## [MATERIAL SUPPLIED]
-- BEGIN --
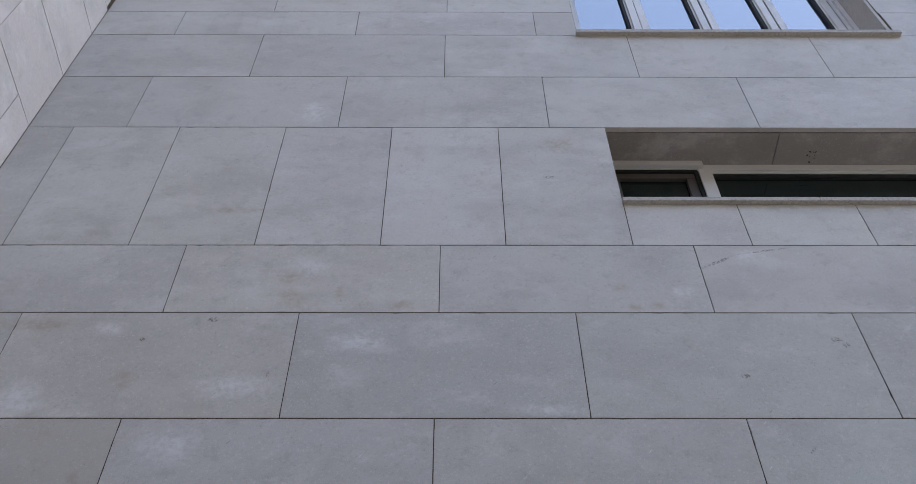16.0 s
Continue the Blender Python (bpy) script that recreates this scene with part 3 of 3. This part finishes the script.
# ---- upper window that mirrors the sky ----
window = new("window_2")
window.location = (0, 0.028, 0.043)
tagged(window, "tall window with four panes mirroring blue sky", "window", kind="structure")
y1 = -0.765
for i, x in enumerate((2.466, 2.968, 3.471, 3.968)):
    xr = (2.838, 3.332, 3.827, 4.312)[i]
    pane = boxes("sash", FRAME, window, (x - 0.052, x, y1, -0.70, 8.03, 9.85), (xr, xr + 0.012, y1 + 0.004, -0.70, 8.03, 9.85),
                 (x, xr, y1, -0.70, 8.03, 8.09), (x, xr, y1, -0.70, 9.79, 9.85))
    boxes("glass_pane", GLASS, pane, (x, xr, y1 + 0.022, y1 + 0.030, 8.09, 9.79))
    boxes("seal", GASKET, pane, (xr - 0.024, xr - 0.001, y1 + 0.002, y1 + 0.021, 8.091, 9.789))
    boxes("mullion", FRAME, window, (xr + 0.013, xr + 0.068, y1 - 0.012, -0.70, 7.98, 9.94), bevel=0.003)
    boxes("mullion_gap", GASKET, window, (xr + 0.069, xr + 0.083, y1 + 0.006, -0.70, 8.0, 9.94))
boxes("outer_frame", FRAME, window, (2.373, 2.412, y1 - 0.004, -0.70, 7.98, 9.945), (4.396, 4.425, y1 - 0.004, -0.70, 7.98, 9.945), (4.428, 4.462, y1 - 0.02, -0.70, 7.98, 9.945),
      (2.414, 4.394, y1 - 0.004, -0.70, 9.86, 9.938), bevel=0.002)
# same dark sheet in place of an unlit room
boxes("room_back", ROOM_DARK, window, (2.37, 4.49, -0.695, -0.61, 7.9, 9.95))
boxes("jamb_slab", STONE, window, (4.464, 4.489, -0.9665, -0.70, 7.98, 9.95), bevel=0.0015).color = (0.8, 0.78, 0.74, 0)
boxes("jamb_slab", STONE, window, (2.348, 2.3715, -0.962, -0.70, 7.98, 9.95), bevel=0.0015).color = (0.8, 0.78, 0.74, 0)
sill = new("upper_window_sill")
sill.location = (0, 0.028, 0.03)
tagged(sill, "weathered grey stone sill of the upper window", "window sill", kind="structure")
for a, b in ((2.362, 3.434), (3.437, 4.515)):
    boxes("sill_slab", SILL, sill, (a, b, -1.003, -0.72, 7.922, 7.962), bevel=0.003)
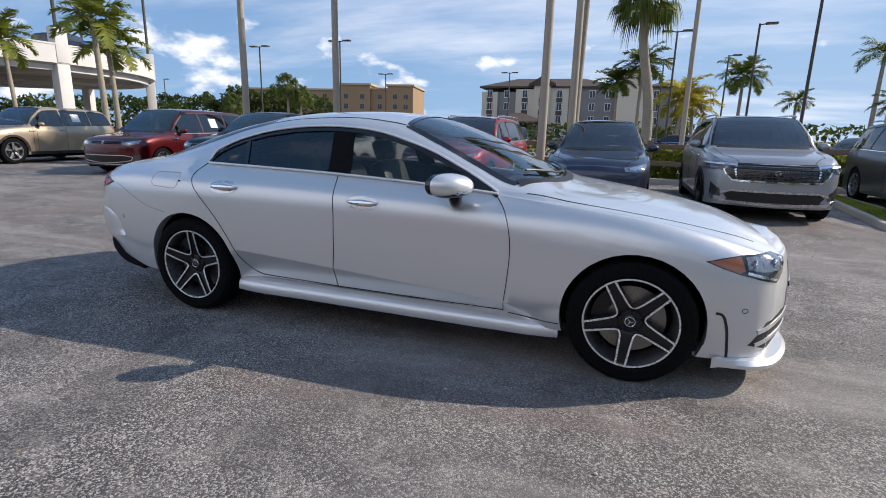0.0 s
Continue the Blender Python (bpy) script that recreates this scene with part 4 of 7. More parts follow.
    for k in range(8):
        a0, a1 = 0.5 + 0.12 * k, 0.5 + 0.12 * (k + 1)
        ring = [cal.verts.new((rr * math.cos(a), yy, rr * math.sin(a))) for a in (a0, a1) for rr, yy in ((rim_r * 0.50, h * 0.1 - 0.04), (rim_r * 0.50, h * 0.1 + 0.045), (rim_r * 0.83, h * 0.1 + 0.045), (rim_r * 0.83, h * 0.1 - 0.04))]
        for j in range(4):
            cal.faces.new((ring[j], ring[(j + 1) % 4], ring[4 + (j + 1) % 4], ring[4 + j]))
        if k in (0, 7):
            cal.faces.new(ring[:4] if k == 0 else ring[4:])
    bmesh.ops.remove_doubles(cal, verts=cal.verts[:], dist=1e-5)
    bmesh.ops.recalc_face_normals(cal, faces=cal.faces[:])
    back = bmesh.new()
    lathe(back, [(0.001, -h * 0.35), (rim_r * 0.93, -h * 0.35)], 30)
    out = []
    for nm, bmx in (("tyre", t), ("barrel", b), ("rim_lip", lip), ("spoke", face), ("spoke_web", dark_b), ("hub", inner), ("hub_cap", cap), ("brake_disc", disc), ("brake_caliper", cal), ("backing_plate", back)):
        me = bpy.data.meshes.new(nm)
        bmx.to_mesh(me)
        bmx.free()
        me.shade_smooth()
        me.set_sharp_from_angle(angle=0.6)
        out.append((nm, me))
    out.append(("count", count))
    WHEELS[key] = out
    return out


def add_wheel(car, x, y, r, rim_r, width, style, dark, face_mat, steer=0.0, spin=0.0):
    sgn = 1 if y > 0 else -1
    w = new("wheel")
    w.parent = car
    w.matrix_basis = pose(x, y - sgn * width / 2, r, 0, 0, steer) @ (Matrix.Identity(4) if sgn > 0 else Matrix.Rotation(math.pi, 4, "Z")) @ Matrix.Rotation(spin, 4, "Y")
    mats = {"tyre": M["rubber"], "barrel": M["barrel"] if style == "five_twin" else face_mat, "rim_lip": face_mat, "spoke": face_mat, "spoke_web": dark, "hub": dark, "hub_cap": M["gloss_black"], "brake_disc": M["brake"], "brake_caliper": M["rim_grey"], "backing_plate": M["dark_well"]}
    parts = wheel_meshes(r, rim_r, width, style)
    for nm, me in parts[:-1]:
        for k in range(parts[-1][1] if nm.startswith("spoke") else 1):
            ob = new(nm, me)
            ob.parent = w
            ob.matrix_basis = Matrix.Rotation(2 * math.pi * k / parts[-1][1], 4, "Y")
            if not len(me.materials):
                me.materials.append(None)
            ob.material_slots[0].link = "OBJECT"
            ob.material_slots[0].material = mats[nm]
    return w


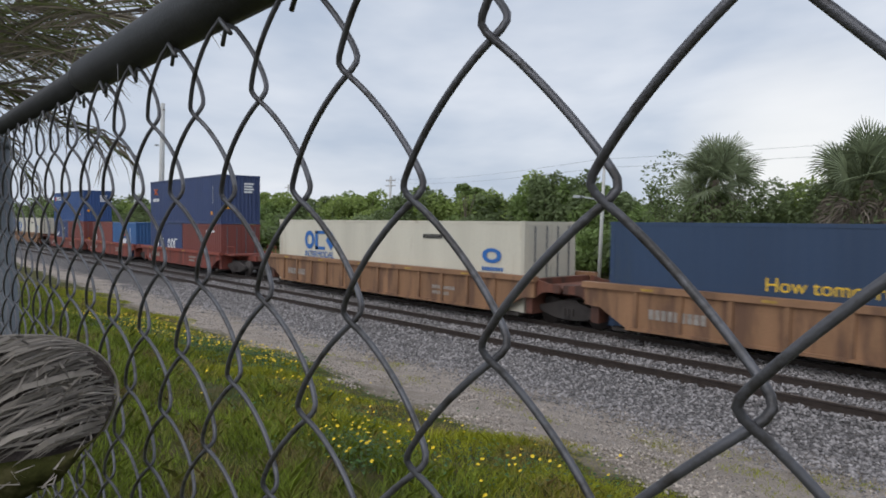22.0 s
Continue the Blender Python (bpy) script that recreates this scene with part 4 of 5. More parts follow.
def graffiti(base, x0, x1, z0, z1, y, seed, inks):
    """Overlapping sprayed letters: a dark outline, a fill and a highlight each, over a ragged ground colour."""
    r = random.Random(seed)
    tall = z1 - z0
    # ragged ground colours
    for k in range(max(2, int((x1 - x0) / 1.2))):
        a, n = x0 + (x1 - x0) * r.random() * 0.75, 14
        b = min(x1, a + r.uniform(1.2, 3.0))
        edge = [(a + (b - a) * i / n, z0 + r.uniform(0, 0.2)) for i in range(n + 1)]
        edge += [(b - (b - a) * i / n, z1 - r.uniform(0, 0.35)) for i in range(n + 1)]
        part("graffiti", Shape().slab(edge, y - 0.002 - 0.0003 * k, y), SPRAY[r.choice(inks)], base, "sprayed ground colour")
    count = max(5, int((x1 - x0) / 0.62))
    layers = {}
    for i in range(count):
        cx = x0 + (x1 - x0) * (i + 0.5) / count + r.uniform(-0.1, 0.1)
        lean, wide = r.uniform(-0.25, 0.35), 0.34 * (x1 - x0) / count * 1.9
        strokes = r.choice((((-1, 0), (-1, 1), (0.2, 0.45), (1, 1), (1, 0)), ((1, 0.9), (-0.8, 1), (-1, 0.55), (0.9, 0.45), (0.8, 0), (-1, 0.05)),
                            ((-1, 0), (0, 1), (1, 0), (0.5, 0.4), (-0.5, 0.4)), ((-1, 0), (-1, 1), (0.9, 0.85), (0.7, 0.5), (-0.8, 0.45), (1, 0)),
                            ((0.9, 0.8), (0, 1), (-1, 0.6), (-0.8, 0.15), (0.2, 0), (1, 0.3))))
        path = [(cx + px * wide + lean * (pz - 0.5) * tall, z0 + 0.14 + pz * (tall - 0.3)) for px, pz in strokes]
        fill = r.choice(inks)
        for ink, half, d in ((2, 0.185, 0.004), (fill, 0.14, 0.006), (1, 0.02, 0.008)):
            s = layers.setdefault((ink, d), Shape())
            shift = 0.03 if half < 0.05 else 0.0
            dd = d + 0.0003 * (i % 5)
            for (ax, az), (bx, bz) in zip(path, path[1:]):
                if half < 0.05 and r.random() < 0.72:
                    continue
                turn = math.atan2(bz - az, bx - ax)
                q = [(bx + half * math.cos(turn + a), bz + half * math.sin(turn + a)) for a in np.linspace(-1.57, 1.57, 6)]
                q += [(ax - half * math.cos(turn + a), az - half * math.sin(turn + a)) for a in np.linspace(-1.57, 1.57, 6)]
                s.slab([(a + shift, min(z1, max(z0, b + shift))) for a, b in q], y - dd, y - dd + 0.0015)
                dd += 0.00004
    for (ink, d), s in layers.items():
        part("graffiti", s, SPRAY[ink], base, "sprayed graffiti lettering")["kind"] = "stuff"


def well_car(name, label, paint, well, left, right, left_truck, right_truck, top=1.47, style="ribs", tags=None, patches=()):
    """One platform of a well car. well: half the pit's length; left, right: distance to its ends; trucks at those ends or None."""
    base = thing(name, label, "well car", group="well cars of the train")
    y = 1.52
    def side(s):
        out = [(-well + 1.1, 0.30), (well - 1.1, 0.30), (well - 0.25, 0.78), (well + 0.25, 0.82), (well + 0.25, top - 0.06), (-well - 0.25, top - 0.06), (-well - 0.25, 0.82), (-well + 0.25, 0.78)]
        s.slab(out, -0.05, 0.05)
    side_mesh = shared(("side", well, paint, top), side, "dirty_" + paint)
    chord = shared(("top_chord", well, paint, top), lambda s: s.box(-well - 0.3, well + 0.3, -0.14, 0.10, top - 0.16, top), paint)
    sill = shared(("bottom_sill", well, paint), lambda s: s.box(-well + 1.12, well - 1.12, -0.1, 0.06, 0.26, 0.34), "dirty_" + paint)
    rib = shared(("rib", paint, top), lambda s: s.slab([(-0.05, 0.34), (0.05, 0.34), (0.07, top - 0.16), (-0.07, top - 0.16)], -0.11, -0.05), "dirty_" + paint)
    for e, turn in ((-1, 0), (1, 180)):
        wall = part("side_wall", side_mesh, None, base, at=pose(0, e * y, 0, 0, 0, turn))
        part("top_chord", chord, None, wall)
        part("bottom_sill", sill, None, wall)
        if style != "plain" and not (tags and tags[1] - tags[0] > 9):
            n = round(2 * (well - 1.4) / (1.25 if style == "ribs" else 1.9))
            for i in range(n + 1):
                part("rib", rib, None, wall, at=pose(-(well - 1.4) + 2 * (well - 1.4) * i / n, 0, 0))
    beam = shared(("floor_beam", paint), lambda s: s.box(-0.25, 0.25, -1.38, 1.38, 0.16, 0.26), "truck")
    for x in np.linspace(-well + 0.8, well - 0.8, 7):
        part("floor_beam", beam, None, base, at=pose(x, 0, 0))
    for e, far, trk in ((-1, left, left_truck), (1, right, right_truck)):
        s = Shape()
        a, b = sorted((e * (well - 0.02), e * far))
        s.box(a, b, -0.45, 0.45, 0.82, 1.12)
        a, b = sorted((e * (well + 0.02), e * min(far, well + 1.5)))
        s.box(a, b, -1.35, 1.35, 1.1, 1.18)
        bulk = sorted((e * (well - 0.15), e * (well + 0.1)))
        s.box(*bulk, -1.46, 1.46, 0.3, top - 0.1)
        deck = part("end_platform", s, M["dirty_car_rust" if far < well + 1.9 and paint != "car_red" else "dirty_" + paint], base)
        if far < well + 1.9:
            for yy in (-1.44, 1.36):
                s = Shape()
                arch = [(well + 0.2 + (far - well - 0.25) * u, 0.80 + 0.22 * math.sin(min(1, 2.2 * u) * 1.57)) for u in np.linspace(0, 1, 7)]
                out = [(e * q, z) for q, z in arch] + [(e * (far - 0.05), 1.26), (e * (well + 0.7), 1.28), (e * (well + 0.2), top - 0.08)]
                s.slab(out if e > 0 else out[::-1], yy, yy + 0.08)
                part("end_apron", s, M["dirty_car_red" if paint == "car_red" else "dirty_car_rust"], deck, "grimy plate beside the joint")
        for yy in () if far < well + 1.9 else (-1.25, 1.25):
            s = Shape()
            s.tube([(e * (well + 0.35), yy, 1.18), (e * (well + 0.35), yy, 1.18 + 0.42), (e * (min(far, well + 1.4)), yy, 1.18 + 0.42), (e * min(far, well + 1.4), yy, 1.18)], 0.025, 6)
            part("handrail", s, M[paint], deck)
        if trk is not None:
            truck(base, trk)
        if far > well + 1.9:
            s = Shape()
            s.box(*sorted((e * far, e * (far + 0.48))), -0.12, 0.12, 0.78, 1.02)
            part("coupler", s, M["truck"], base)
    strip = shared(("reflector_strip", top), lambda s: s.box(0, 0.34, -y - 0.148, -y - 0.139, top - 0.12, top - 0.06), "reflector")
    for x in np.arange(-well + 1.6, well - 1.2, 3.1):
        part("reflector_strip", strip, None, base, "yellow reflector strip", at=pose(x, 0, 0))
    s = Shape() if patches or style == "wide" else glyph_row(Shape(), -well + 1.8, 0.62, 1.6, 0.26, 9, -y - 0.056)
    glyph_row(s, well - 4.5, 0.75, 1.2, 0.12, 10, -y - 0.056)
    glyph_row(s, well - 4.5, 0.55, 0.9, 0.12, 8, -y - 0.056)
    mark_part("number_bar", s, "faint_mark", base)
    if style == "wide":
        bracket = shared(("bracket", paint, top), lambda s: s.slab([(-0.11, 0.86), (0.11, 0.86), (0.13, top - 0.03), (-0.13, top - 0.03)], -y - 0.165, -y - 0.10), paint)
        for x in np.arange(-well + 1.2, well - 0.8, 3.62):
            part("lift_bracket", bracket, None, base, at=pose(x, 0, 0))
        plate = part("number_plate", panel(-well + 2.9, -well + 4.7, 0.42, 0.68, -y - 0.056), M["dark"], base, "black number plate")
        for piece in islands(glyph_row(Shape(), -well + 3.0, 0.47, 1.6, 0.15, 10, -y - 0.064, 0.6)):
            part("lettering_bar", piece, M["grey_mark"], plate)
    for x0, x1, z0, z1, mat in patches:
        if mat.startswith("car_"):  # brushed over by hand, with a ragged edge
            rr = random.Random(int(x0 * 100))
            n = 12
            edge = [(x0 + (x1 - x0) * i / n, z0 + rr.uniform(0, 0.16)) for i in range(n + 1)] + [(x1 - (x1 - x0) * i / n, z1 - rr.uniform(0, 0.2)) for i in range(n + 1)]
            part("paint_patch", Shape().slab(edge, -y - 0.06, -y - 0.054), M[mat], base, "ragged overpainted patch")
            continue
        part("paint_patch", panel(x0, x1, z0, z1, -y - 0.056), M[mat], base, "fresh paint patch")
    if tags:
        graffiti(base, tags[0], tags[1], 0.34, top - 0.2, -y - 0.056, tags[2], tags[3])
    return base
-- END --
## [DIRECTION]
Lines containing the word "Blender" must all be returned from the material above.

## [WRITTEN RESPONSE]
Continue the Blender Python (bpy) script that recreates this scene with part 3 of 3. This part finishes the script.
Continue the Blender Python (bpy) script that recreates this scene with part 4 of 7. More parts follow.
Continue the Blender Python (bpy) script that recreates this scene with part 4 of 5. More parts follow.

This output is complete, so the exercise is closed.